◆ **DIRECTIVE**
Copy exactly the lines from the one containing "setattr(scene.view_settings, path, value)" to the one containing "scene.view_settings.keyframe_insert(path, frame=frame(t))", both lines included, and nothing else.

◆ **DATA BLOCK**
——
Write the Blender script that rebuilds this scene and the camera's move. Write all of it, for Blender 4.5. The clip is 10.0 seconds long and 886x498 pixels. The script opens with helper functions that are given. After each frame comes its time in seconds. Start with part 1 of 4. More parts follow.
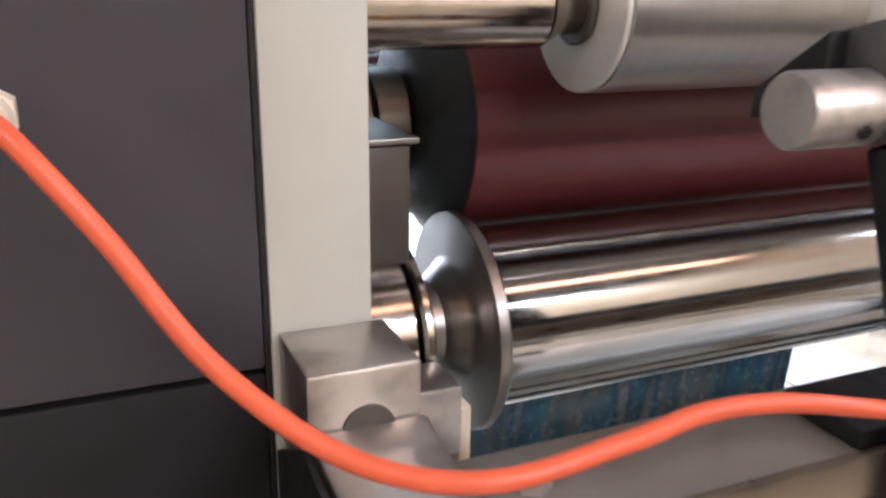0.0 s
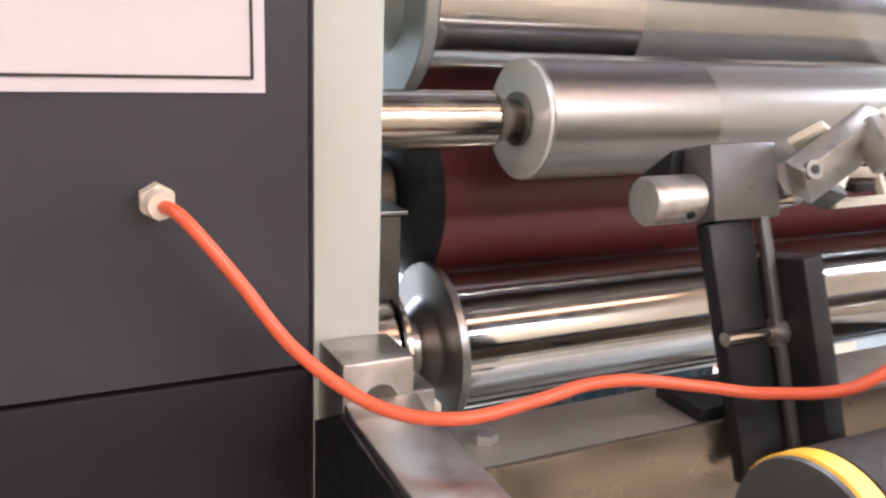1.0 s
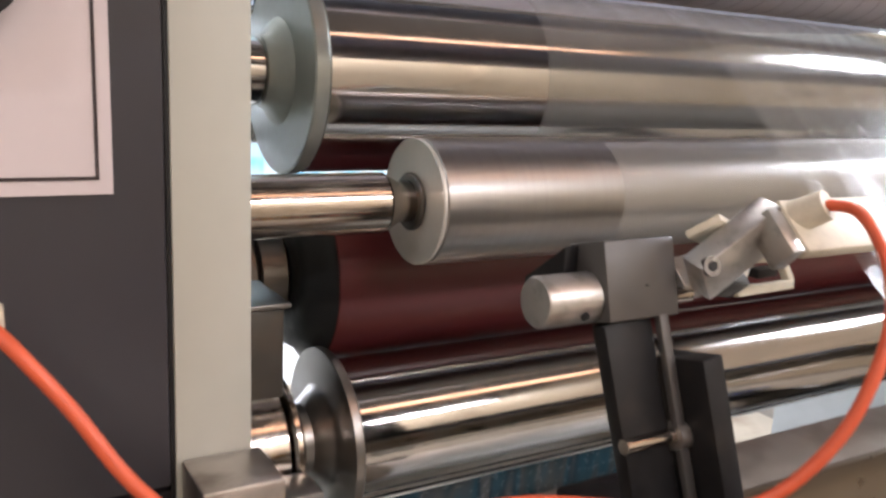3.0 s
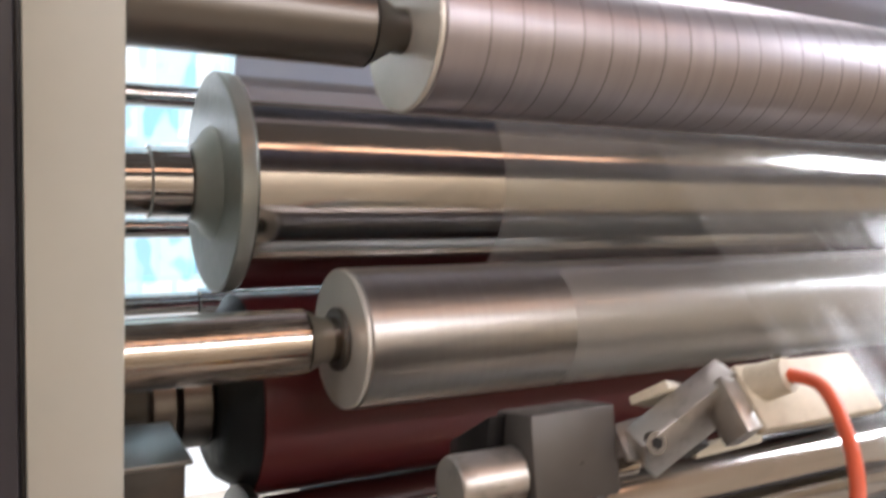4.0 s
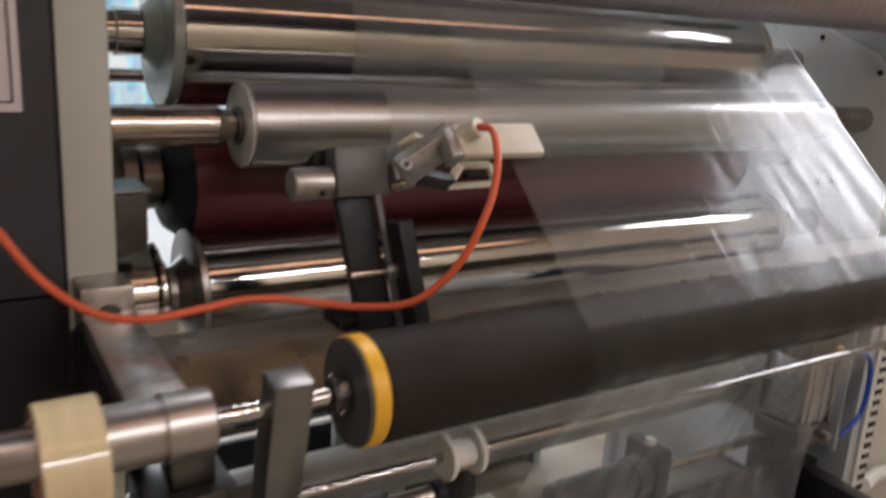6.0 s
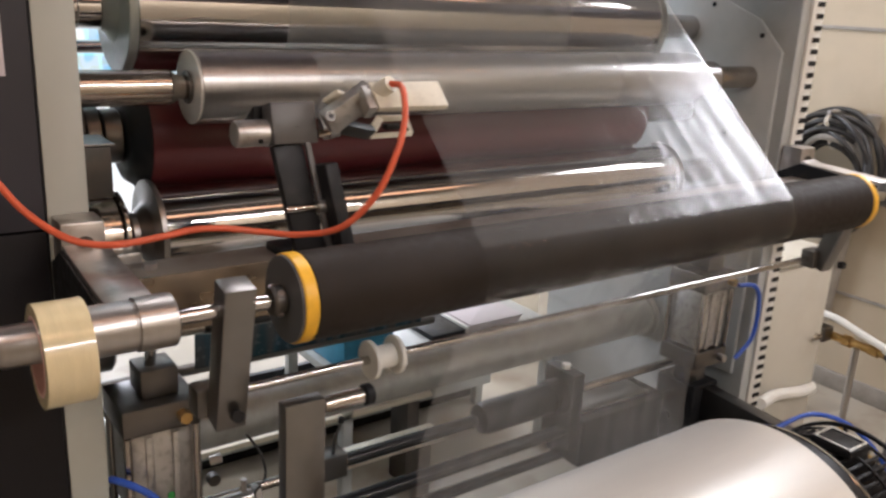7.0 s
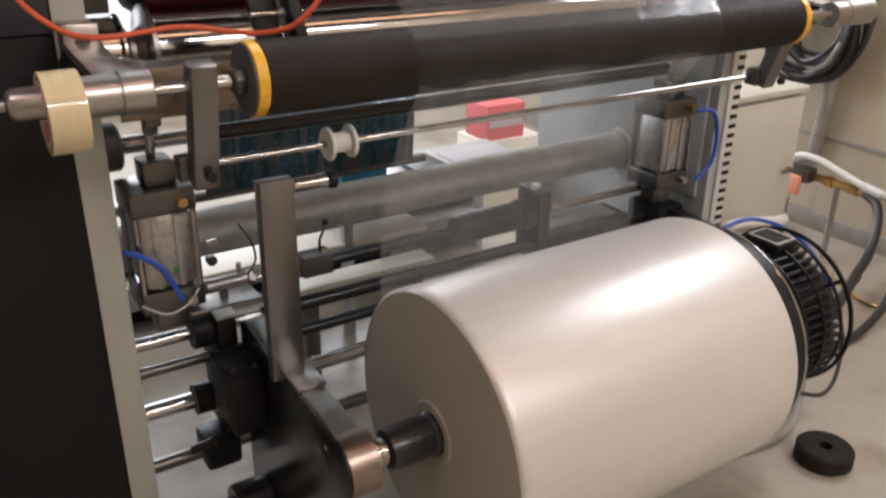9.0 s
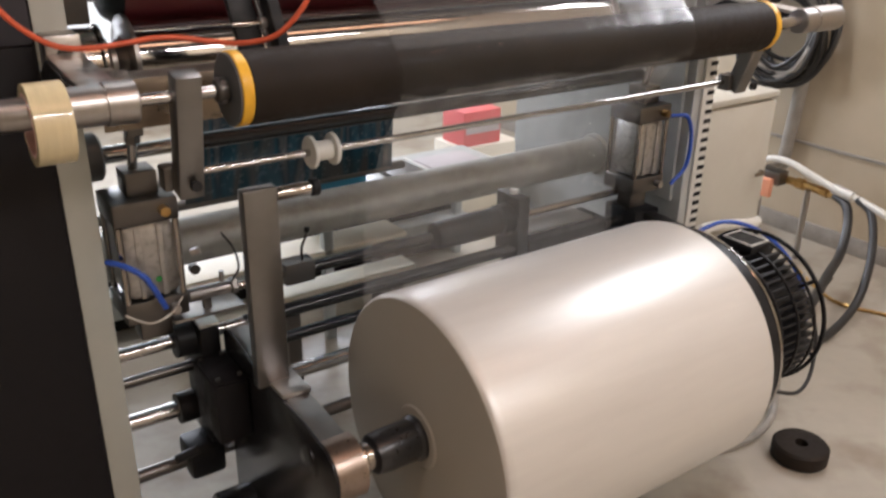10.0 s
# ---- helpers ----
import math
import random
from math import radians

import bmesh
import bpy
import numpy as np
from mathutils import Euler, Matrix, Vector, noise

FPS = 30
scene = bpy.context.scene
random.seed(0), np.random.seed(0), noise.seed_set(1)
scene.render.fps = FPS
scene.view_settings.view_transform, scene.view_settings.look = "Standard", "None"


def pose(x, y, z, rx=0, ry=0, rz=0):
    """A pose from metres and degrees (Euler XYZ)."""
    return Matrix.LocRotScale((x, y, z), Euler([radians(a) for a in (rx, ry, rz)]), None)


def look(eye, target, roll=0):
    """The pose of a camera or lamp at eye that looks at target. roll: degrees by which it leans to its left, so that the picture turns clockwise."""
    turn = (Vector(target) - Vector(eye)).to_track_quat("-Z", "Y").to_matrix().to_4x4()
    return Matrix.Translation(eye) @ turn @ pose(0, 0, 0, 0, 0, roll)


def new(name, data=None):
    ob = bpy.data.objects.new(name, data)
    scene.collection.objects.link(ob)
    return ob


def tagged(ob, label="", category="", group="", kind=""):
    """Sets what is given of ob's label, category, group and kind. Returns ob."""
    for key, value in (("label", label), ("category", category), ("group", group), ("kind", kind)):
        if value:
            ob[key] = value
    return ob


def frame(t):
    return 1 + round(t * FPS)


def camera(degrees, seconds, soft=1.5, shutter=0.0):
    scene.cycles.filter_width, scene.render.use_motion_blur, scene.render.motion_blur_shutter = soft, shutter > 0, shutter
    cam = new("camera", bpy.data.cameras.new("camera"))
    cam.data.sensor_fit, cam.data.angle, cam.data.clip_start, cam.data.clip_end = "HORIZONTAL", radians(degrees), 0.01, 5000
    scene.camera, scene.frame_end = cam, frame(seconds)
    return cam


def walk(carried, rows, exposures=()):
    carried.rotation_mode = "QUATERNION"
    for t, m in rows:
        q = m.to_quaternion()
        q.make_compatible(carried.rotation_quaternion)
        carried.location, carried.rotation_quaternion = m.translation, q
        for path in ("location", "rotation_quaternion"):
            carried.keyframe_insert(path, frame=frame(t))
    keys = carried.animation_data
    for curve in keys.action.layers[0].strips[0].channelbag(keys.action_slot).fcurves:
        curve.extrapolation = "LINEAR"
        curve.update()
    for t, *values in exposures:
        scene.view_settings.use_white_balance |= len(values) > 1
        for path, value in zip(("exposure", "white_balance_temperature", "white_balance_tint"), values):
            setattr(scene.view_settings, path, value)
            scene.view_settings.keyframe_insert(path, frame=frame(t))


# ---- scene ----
cam = camera(55.4, 10.0, soft=2.4, shutter=0.5)
ROWS = [
    (0.0, 0.0000, 0.0024, 1.2500, 72.52, -0.80, -23.19),
    (0.5, -0.0398, -0.0936, 1.2743, 73.43, -1.63, -24.06),
    (1.0, -0.1016, -0.1811, 1.3039, 76.14, -2.00, -25.92),
    (1.5, -0.1117, -0.2244, 1.2966, 76.71, -1.55, -27.58),
    (2.0, -0.0961, -0.2634, 1.3221, 77.54, 0.01, -29.00),
    (2.2, -0.0943, -0.2615, 1.3406, 77.56, 0.00, -30.38),
    (3.5, 0.0049, -0.1000, 1.3440, 79.34, -3.44, -29.29),
    (4.0, 0.0466, -0.1121, 1.4059, 81.65, -3.41, -29.27),
    (4.5, 0.0985, -0.2175, 1.4196, 84.84, -3.49, -28.37),
    (5.0, 0.1572, -0.4254, 1.3960, 85.03, -4.30, -27.76),
    (5.5, 0.0958, -0.5320, 1.3773, 81.00, -4.42, -29.68),
    (6.0, -0.0607, -0.5629, 1.3748, 75.16, -3.46, -32.08),
    (6.2, -0.1050, -0.5800, 1.3580, 74.00, -3.60, -33.20),
    (7.3, -0.1350, -0.8540, 1.3876, 73.50, -2.72, -35.42),
    (7.5, -0.1427, -0.9135, 1.3775, 74.12, -2.16, -34.82),
    (8.0, -0.1522, -1.0244, 1.3585, 73.80, -0.87, -32.65),
    (8.5, -0.1567, -1.0599, 1.3209, 70.72, -0.74, -32.37),
    (9.0, -0.1444, -1.0674, 1.3016, 66.26, -0.80, -32.82),
    (9.5, -0.1595, -1.0840, 1.3016, 64.90, -0.64, -33.39),
    (10.0, -0.1639, -1.0746, 1.3085, 66.68, -0.80, -34.62),
]
EXPOSURES = [(t, s, 5450 if t < 1.2 else 5650 if t < 3 else 5850 if t < 4.2 else 5950, 15) for t, s in ((0.0, 0.42), (0.5, 0.66), (1.0, 0.68), (1.5, 0.22), (2.0, 0.22), (3.5, -0.05), (4.0, -0.2), (4.5, -0.55), (5.0, -0.95), (5.5, -1.18), (6.0, -1.0), (7.5, -0.5), (8.5, -0.55), (9.0, -0.65), (10.0, -0.58))]
walk(cam, [(t, pose(x, y, z, rx, ry, rz)) for t, x, y, z, rx, ry, rz in ROWS], EXPOSURES)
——
◆ **THE RESPONSE**
            setattr(scene.view_settings, path, value)
            scene.view_settings.keyframe_insert(path, frame=frame(t))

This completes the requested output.